How to compare two audio data?

2019-03-30 17:57发布

问题:

I will record my own voice and save them as wav files in my computer. Later on I will speak and computer should match my voice command with preexisting/pre-recorded wav files..

Question: How to check two audio data are equal or there is 80%match between two audio?

if(audio1 == audio2)
   DO Task A
else if( audio1 is a bit similar to audio 2)
   DO TASK B
else if( audio1 (80% match) audio 2)
   DO TASK C
end if

What is the best way to compare two audio data?

回答1:

Unfortunately you won't get anywhere very quickly just trying to compare audio waveforms directly. There is a huge amount of research on speech and speaker recognition and you'll just be re-inventing the wheel if you don't familiarise yourself with the basics. I think you have several choices here depending on what you really want to do

  • Start reading about HMMs, DTW (as mentioned by learnvst), and Mel-frequency Cepstral Coefficients to know where to start.
  • Use an existing speech API such as the Microsoft one which takes care of the low level signal processing, which you can build into your application
  • Use something even higher level such as the Windows Speech Recognition Macros which give you the ability to control aspects of your PC via speech (eg 'Play Purple Haze')

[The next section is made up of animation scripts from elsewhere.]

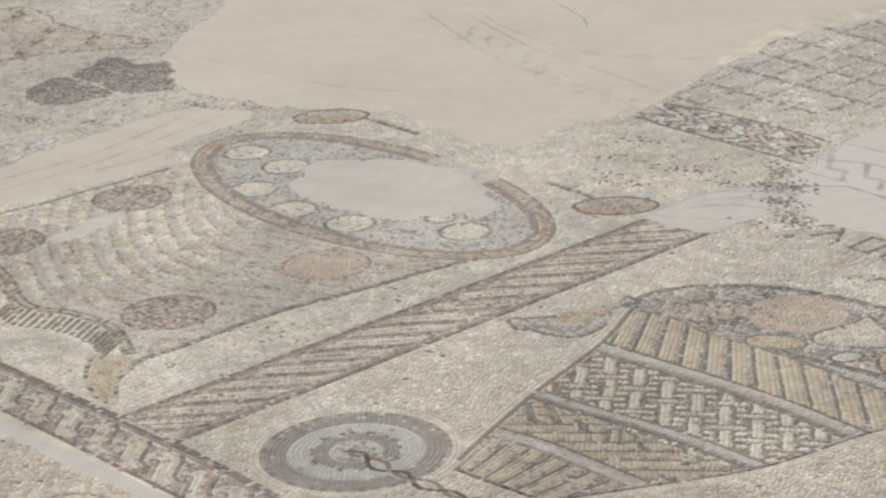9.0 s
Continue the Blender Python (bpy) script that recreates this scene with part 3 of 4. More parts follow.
# The wave border under the panels.
WAVE = np.array([(-0.062, -0.066), (-0.040, -0.058), (-0.018, -0.066), (-0.002, -0.086), (0.016, -0.108), (0.034, -0.126), (0.062, -0.134)])
for m, (v, st) in enumerate(((-0.028, "brown"), (-0.0380, "slate"), (-0.0480, "mauve"), (-0.148, "slate"))):
    rise = (0.040, 0.038, 0.028, -0.002, -0.006) if m < 3 else (0.03, 0.024, 0.012, -0.002, -0.006)
    stroke(("wave_border", "edge_line#%d" % (m // 3)), list(zip((-0.80, -0.4, 0.05, 0.5, 1.3), (v + r for r in rise))), st, second=("slate", "brown", "grey", "brown")[m])
lift_at = lambda u: np.interp(u, [-0.8, -0.4, 0.05, 0.5, 1.3], [0.03, 0.024, 0.012, -0.002, -0.006])
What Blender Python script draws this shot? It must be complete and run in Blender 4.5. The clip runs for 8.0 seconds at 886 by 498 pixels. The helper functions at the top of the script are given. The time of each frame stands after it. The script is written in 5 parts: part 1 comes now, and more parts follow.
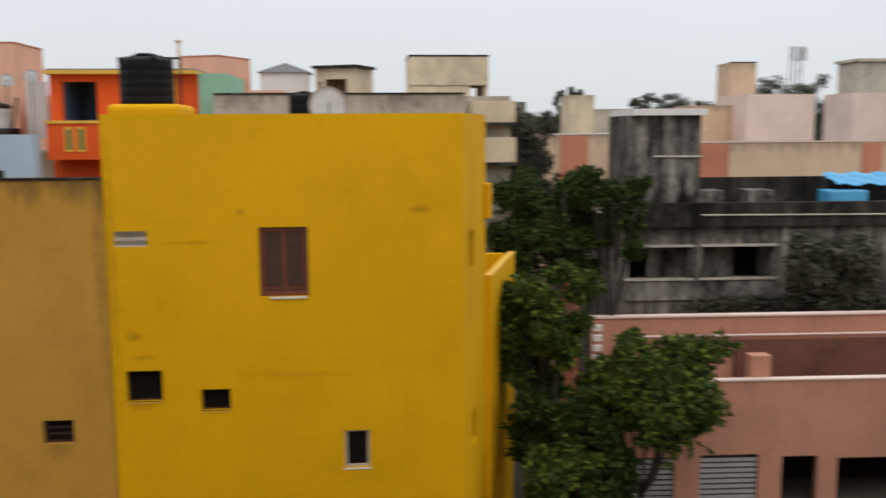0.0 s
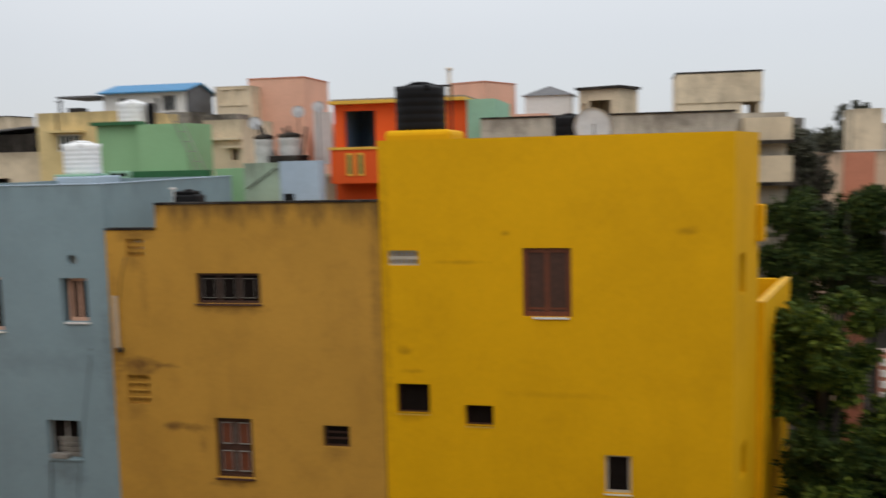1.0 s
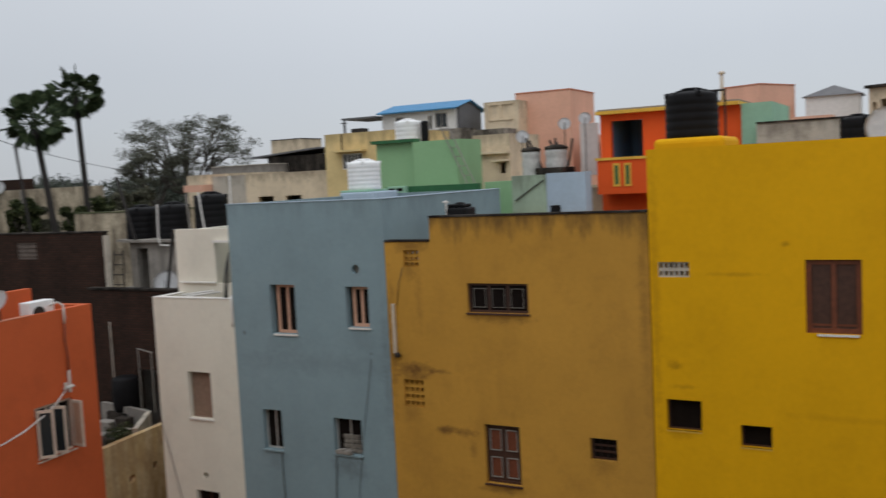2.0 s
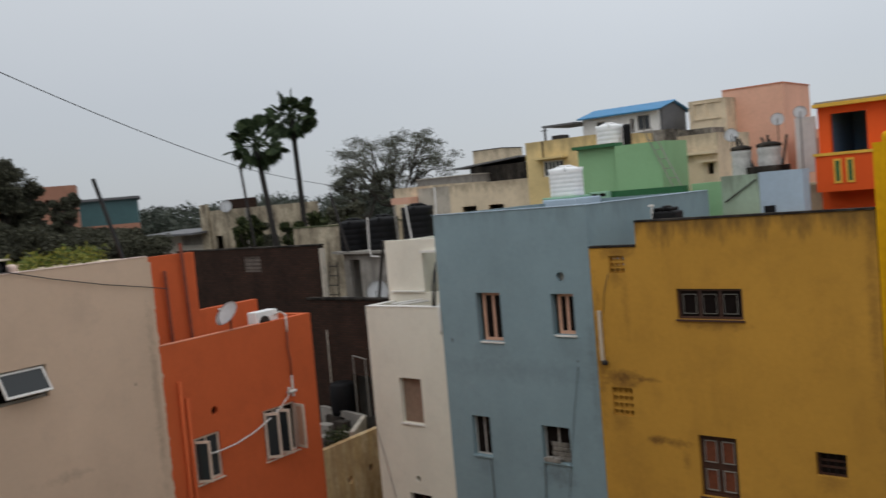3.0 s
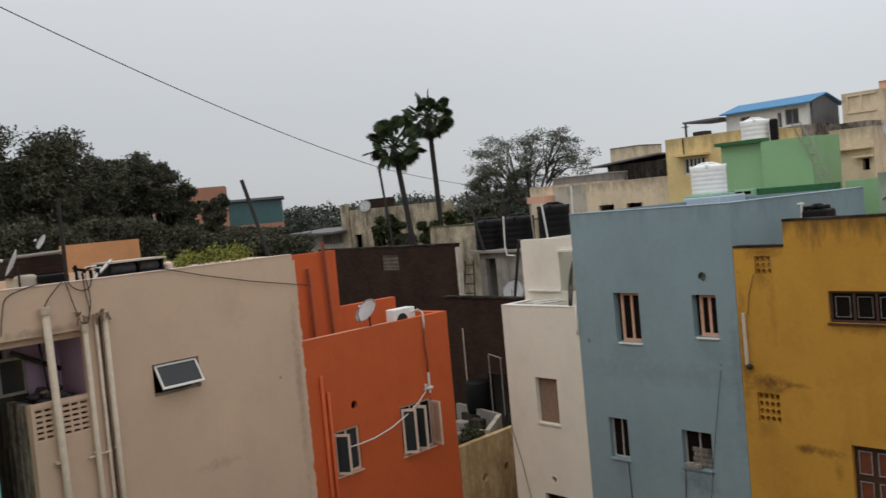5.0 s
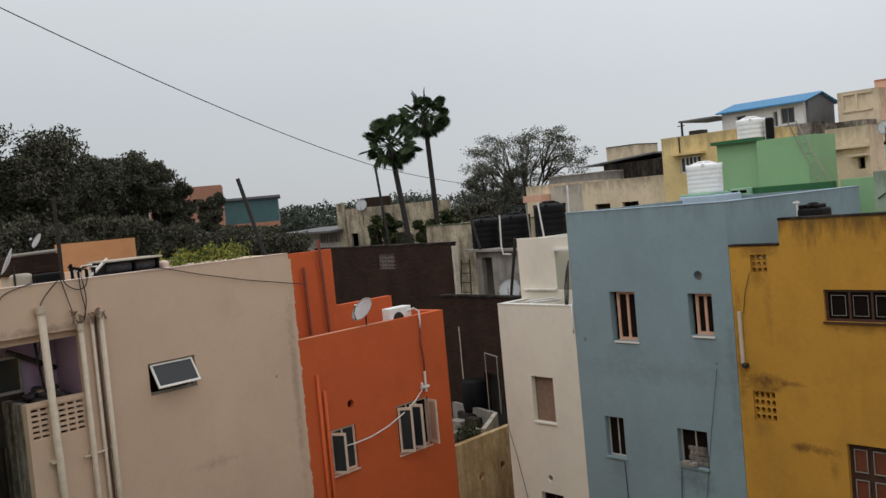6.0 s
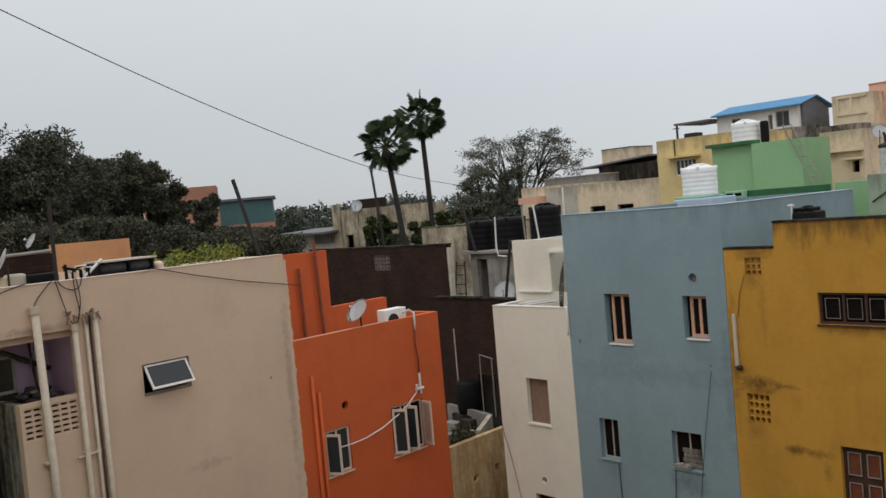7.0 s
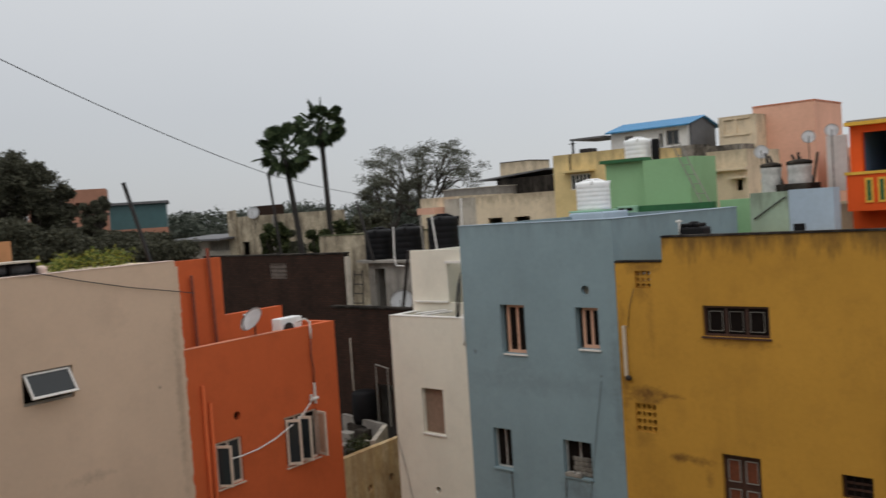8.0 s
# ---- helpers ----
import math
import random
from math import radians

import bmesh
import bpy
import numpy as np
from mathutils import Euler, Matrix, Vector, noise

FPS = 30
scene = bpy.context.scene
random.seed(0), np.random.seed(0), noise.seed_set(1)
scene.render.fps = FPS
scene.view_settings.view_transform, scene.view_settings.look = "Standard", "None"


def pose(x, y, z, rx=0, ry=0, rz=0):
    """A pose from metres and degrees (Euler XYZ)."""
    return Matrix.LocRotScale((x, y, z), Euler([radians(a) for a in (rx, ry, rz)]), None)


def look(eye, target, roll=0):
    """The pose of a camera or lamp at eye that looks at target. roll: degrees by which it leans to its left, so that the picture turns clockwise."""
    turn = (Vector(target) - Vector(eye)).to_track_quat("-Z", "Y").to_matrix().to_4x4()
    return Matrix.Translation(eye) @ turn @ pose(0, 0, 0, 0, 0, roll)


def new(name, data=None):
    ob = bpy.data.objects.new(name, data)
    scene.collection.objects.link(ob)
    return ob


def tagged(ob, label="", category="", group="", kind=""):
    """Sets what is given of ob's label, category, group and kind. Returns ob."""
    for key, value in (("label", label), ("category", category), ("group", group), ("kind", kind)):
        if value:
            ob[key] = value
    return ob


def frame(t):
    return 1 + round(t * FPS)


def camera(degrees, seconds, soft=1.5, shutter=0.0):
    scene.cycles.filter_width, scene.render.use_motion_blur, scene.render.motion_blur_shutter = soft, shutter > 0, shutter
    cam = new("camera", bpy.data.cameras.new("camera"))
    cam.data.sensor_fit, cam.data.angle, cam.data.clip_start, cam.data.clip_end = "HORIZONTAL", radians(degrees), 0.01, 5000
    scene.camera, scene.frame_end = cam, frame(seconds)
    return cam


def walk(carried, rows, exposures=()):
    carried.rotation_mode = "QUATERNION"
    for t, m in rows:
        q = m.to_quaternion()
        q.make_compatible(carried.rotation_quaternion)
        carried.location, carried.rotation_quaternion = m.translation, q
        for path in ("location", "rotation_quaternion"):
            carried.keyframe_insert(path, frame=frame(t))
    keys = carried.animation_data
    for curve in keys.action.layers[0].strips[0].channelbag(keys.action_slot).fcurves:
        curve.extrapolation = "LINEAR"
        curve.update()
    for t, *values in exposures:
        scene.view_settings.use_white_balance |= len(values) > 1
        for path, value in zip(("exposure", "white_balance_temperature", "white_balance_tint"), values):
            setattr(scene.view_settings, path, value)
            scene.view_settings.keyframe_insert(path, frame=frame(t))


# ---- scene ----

It depends whether you want to learn about the low levels of speech processing (which will involve a significant amount mathematics), or whether you just want something that works with little coding.



回答2:

You can find some ideas from Homemade Speech Recognition . This is for .NET compact framework, but can easily be adapted to plain vanilla .NET. The solution is based on Fast Fourier Transform.



回答3:

By similar, do you mean purely numerically? In which case a cross correlation type analysis might suffice. Otherwise, if you mean similar in terms of a human listeners auditory perception of the sound sample then you need to read up on acoustic fingerprinting.

EDIT:

I'm guessing from your update that you want to do a simple form of speech recognition, correct? If this is the case, then your best option for obtaining the optimum match for a signal within a very limited corpus is a Dynamic Time Warping (DTW) based recogniser. Hidden Markov Model based recognition systems are the state-of-the-art, but a DTW based system will be vastly more simple to implement.



回答4:

As others have suggested, unless you can give a lot more info, there is no simple solution. If they are just very short sounds that don't change much over time, one possibility is to do an FFT and compare the results of the FFTs.

For something more complex, you could take a similar approach, but do STFT.

In all likelihood however, there is a domain-specific answer to your question.